PySpark filter using another dataframe having to and from date and group by using ids-CodePudding

I have a dataframe date_dataframe in pyspark with Monthly frequency

date_dataframe

from_date, to_date
2021-01-01, 2022-01-01
2021-02-01, 2022-02-01
2021-03-01, 2022-03-01

Using the dataframe, I want to filter another dataframe having millions of records (daily frequency) by grouping them by id and aggregating to calculate average.

data_df

id,p_date,value
1, 2021-03-25, 10
1, 2021-03-26, 5
1, 2021-03-36, 7
2, 2021-03-25, 5
2, 2021-03-26, 7
2, 2021-03-36, 8
3, 2021-03-25, 20
3, 2021-03-26, 23
3, 2021-03-36, 17
.
.
.
10, 2022-03-25, 5
12, 2022-03-25, 6

I want to use date_dataframe to query (filter) data_df
Group by the filtered dataframe using ID
Finally aggregate to calculate the average value.

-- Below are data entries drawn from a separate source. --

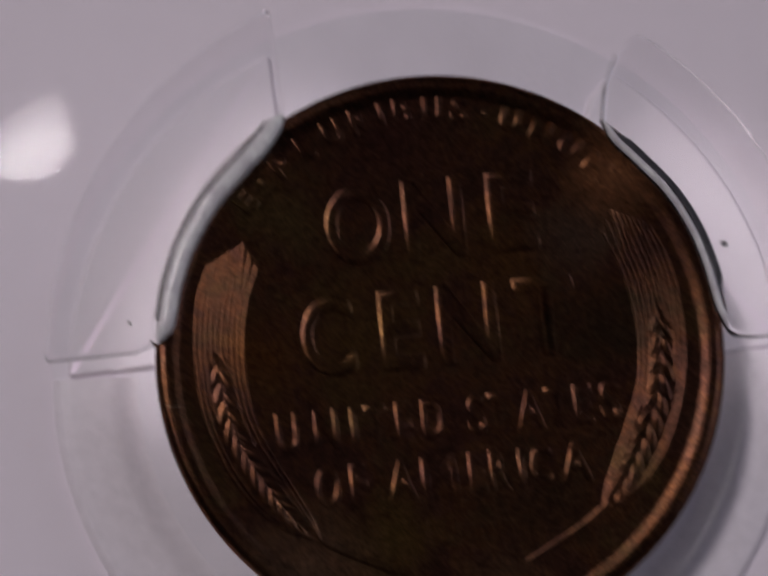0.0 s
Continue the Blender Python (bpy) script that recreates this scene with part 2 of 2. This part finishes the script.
def room():
    t = 20
    tagged(part("ceiling", box(-ROOM - t, -ROOM - t, TOP, EAST + t, ROOM + t, TOP + t), WALL), "plain dim grey ceiling", "ceiling", kind="structure")
    for name, b in (("wall_north", (-ROOM, ROOM, -30, EAST, ROOM + t, TOP)), ("wall_south", (-ROOM, -ROOM - t, -30, EAST, -ROOM, TOP)),
                    ("wall_west", (-ROOM - t, -ROOM - t, -30, -ROOM, ROOM + t, TOP))):
        tagged(part(name, box(*b), WALL), "plain dark grey wall", "wall", kind="structure")
    # east wall, out of view, with an opening invented for the fill lamp
    bm = bmesh.new()
    for b in ((EAST, -ROOM - t, -30, EAST + t, -55, TOP), (EAST, 115, -30, EAST + t, ROOM + t, TOP),
              (EAST, -55, -30, EAST + t, 115, 175), (EAST, -55, 345, EAST + t, 115, TOP)):
        tmp = box(*b)
        me = bpy.data.meshes.new("tmp")
        tmp.to_mesh(me)
        tmp.free()
        bm.from_mesh(me)
        bpy.data.meshes.remove(me)
    tagged(part("wall_east", bm, WALL, smooth=0), "plain dark grey wall with an opening added for the fill lamp", "wall", kind="structure")


room()


# ---- coin ----
RISE, CREST, CROWN = 8.68, 9.27, 4.972   # the rim swells up from the field to its crest


def rise_z(r):
    k = max(0.0, min(1.0, (r - RISE) / (CREST - RISE)))
    low = field_z(r, 0)
    return low + (CROWN - low) * (3 * k ** 2 - 2 * k ** 3)


def relief_z(x, y):
    """Height of the struck face, with the rise to the rim."""
    return rise_z(math.hypot(x, y))


def coin_body():
    prof = [(0, 3.62), (8.4, 3.58), (8.7, 3.46), (9.25, 3.45), (9.45, 3.52), (COIN_R - 0.05, 3.62), (COIN_R - 0.05, 4.3), (RISE, 4.3)]
    return lathe(prof + [(r, field_z(r, 0)) for r in (RISE, 8, 7, 6, 5, 4, 3, 2, 1)] + [(0, field_z(0, 0))], 220)


def coin_rim():
    up = [(RISE + (CREST - RISE) * k / 16, rise_z(RISE + (CREST - RISE) * k / 16)) for k in range(17)]
    over = [(CREST + (COIN_R - CREST) * math.sin(math.pi / 2 * k / 12), CROWN - 0.3 + 0.3 * math.cos(math.pi / 2 * k / 12)) for k in range(1, 13)]
    return lathe([(RISE + 0.002, 4.35)] + up + over + [(COIN_R, 4.2), (9.3, 4.2)], 220)


glyphs = {}


def glyph(ch, w, h, tall):
    """One raised letter from the built-in font, fitted to its width and height."""
    key = (ch, round(w, 2), round(h, 2))
    if key not in glyphs:
        cu = bpy.data.curves.new("letter", "FONT")
        cu.body, cu.size, cu.extrude, cu.bevel_depth, cu.bevel_resolution, cu.resolution_u = ch, 1.0, 0.004, 0.058, 3, 6
        cu.offset = -0.024 if h > 2 else -0.017 if h > 1 else 0.002
        ob = new("letter", cu)
        bpy.context.view_layer.update()
        me = bpy.data.meshes.new_from_object(ob.evaluated_get(bpy.context.evaluated_depsgraph_get()))
        bpy.data.objects.remove(ob)
        bpy.data.curves.remove(cu)
        co = np.array([v.co for v in me.vertices])
        lo, hi = co.min(0), co.max(0)
        scale = np.array([w, h, tall]) / (hi - lo)
        co = (co - (lo + hi) / 2) * scale * MM
        me.vertices.foreach_set("co", co.ravel())
        me.update()
        me.shade_smooth()
        me.set_sharp_from_angle(angle=radians(55))
        me.materials.clear()
        me.materials.append(RELIEF)
        glyphs[key] = me
    return glyphs[key]


def letter(ch, x, y, w, h, tall, turn, parent):
    me = glyph(ch, w, h, tall).copy()
    c, s = math.cos(radians(turn)), math.sin(radians(turn))
    for v in me.vertices:
        px, py = v.co.x / MM, v.co.y / MM
        v.co.z += relief_z(x + c * px - s * py, y + s * px + c * py) * MM
    me.update()
    ob = new("letter", me)
    ob.parent = parent
    ob.matrix_basis = pose(x * MM, y * MM, -0.005 * MM, 0, 0, turn)
    return ob


# letter, middle across, width
LINES = (
    (4.56, 2.78, 0.095, (("O", -2.40, 2.30), ("N", 0.22, 2.10), ("E", 2.92, 1.72))),
    (0.87, 2.76, 0.095, (("C", -3.80, 1.85), ("E", -1.31, 1.46), ("N", 0.99, 2.10), ("T", 3.66, 2.12))),
    (-2.24, 1.38, 0.10, (("U", -5.45, 0.78), ("N", -4.16, 0.84), ("I", -3.24, 0.24), ("T", -2.50, 0.80), ("E", -1.54, 0.60), ("D", -0.58, 0.78),
                         ("S", 0.90, 0.66), ("T", 1.72, 0.86), ("A", 2.72, 1.02), ("T", 3.62, 0.80), ("E", 4.52, 0.66), ("S", 5.44, 0.70))),
    (-4.14, 1.38, 0.10, (("O", -4.30, 0.86), ("F", -3.26, 0.60), ("A", -1.84, 1.02), ("M", -0.56, 1.26), ("E", 0.70, 0.60), ("R", 1.46, 0.70),
                         ("I", 2.20, 0.24), ("C", 2.86, 0.80), ("A", 4.02, 1.10))),
)
# letter, degrees from the top, width
ARC = (("E", -47.1, 0.55), ("P", -35.3, 0.55), ("L", -28.0, 0.5), ("U", -20.7, 0.62), ("R", -13.8, 0.58), ("I", -8.4, 0.2), ("B", -3.4, 0.58), ("U", 3.7, 0.62),
       ("S", 10.2, 0.55), ("U", 22.4, 0.66), ("N", 30.2, 0.68), ("U", 37.9, 0.66), ("M", 46.0, 0.80))

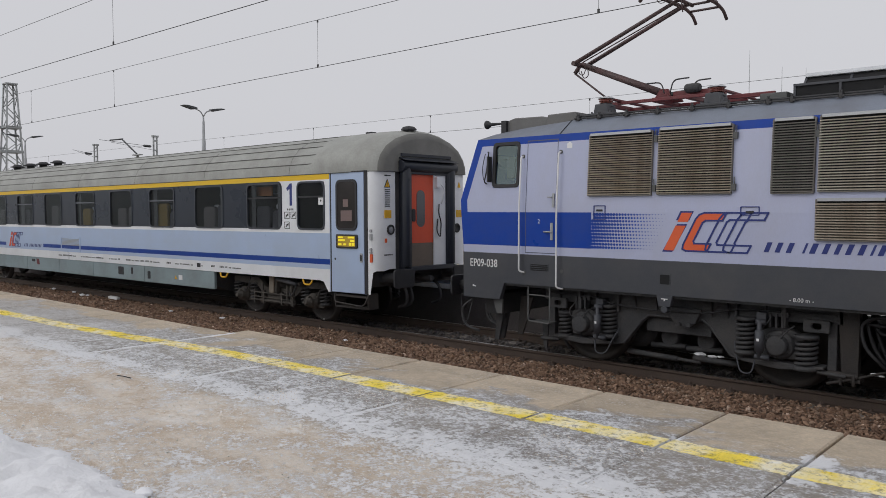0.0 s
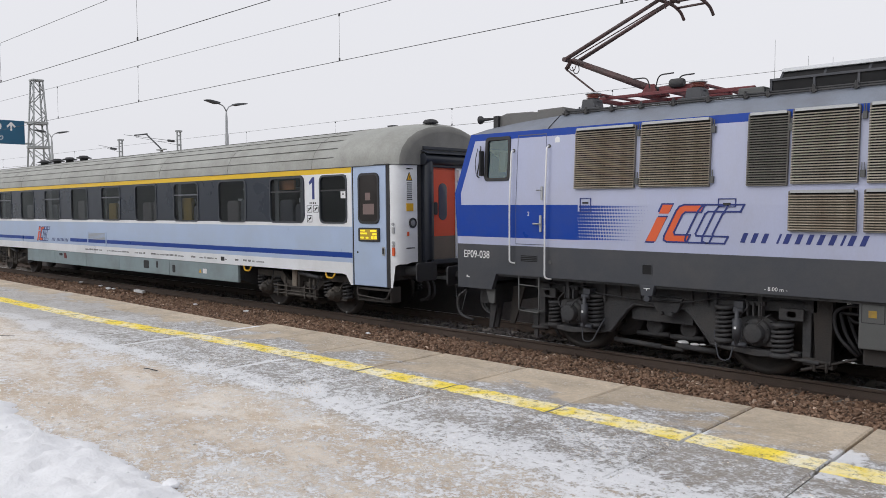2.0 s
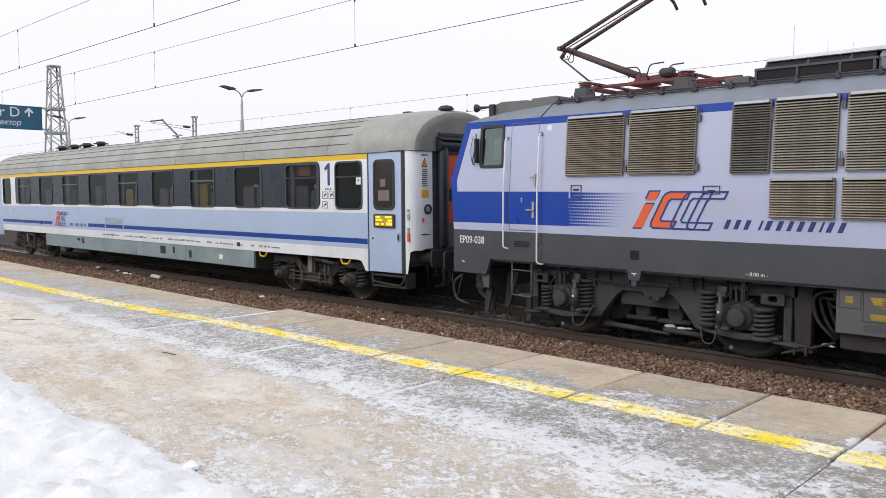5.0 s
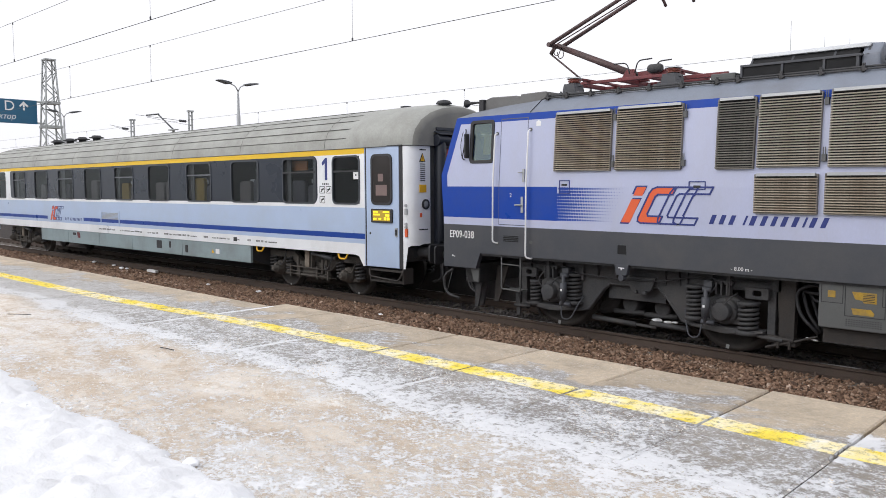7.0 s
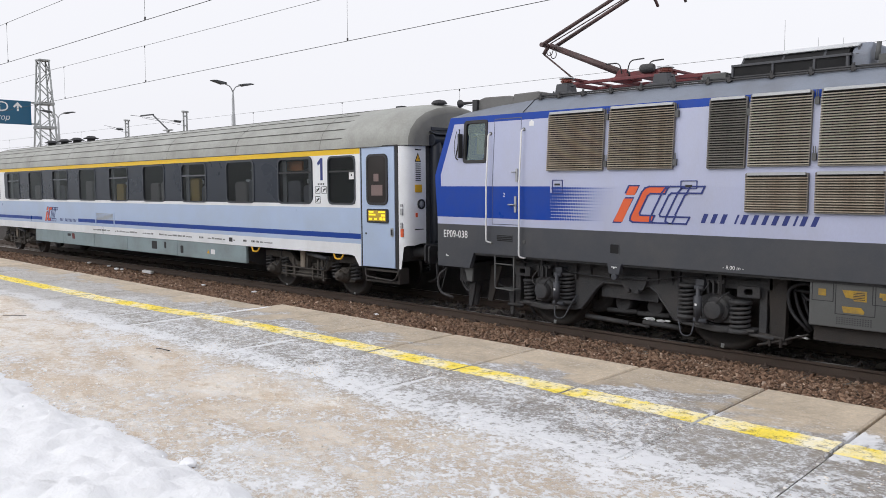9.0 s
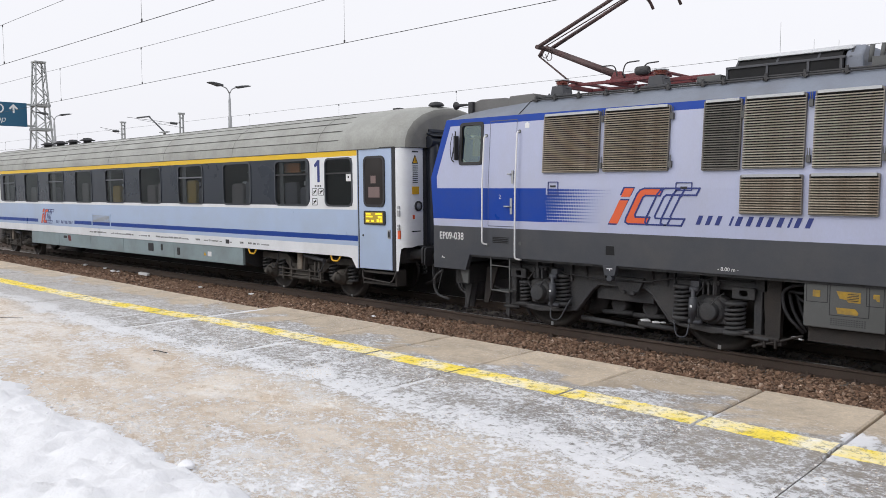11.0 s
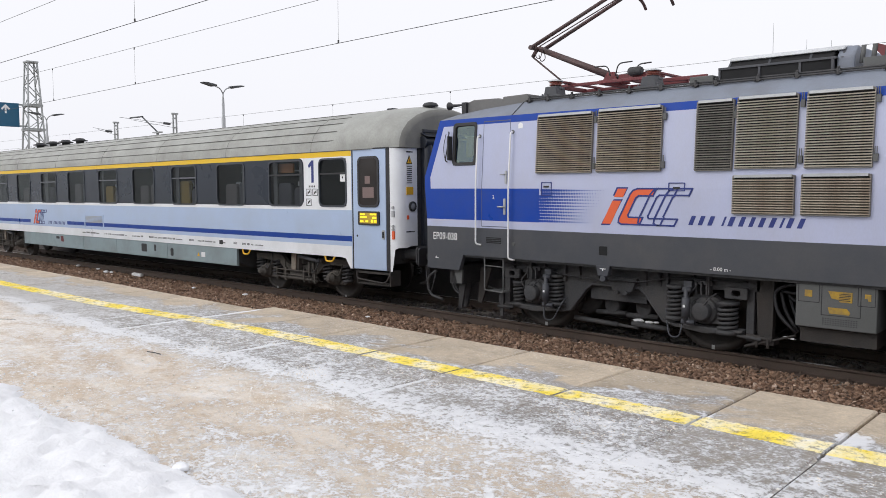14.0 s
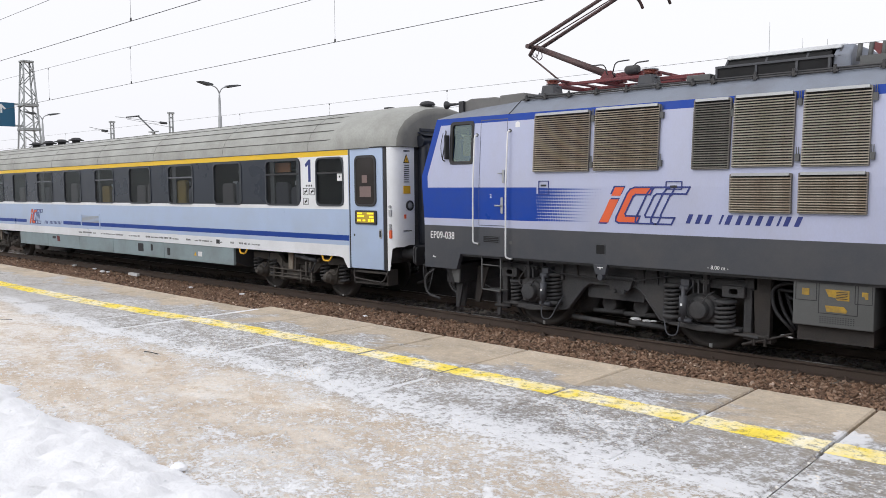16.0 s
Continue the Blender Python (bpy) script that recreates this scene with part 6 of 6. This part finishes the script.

I have tried the below code to do this.

from functools import reduce
from pyspark.sql import DataFrame

SeriesAppend=[]


for row in date_dataframe:

    df_new = data_df.filter((data_df.p_date >= row["from_date"]) & (data_df.p_date < row["to_date"])).groupBy("id").agg(min('p_date'), max('p_date'), F.avg('value') )    
    SeriesAppend.append(df_new)

df_series = reduce(DataFrame.unionAll, SeriesAppend)

Is there more optimized way to do this in pyspark without using for loop?

Also, date_dataframe is nothing but start of the month date as start date and end date is start date 1 year. I am okay with having different format for date_dataframe.

CodePudding user response：

You can use a sql function sequence to expand your ranges into actual date rows. Then you can use a join to complete the work. Here I changed the name of column to_date to end_date as to_date is a SQL function name and didn't want to deal with the hassle.

from pyspark.sql.functions import min, explode, col, expr
df_sequence = date_dataframe.select( \
  explode( \
   expr("sequence ( to_date(from_date),to_date(end_date), interval 1 day)").alias('day') ) )
df_sequence.join( data_df, data_df.p_date == df_sequence.day, "left")\
.groupby( blah, blah blah...

This should parallelize the work instead of using a for loop.